A number of Indonesian environmental, human rights and trade union groups will be organising a parallel event to the UN meeting. Called “Solidarity Village for a Cool Planet”, it will include workshops, conferences and cultural events and is open to anyone who “believes that global warming cannot be tackled with market solutions and neoliberalism” and “that solutions can only be found in fundamental changes in the way we produce, trade and consume”.
The Solidarity Village is also being supported by environmental groups from around the world.
Augmenting the efforts of grassroots organisations to influence the talks away from relying on “market mechanisms”, will be the delegations from the governments of Venezuela, Bolivia and Ecuador, as well as socialist Cuba.

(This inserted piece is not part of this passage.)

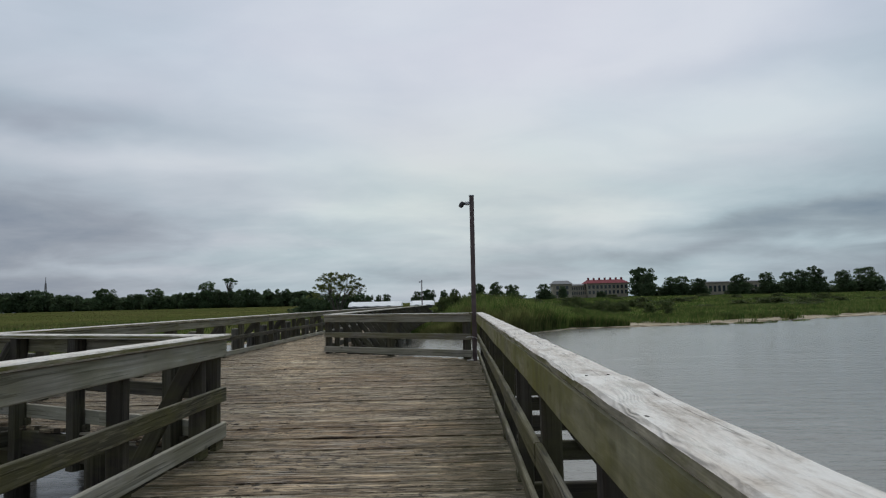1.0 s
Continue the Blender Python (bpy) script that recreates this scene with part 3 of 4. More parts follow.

All of these government reject reliance on the corporate-dominated market to solve fundamental social problems, including climate change.
Under the leadership of socialist President Hugo Chavez, Venezuela for example has begun implementing bold environmental policies. Among them is an “Energy Revolution” that has so far replaced 52 million iridescent light bulbs to energy saving bulbs. Another program, called Mission Tree, will result in the planting of more than 100 million trees by 2011. Chavez has also banned the opening of new coal mines in Venezuela.
At a preliminary UN meeting on climate change held in New York in late September, Venezuelan deputy foreign minister Jorge Valero stressed that to “mitigate the effects [of global warming] it is necessary to introduce radical changes in the irrational growth model that is currently dominant in the world” and that capitalism is pushing humanity to the brink of an “unprecedented tragedy” that will affect the poorest and most vulnerable nations that hold the least responsibility for the crisis.
Like the government of socialist Cuba, rated by the World Wildlife Fund as the only country that has sustainable development, the Venezuelan government argues that combatting climate change requires radical changes in the world’s economic and political systems. Without such a perspective, the Bali summit is unlikely to met the climate change challenge.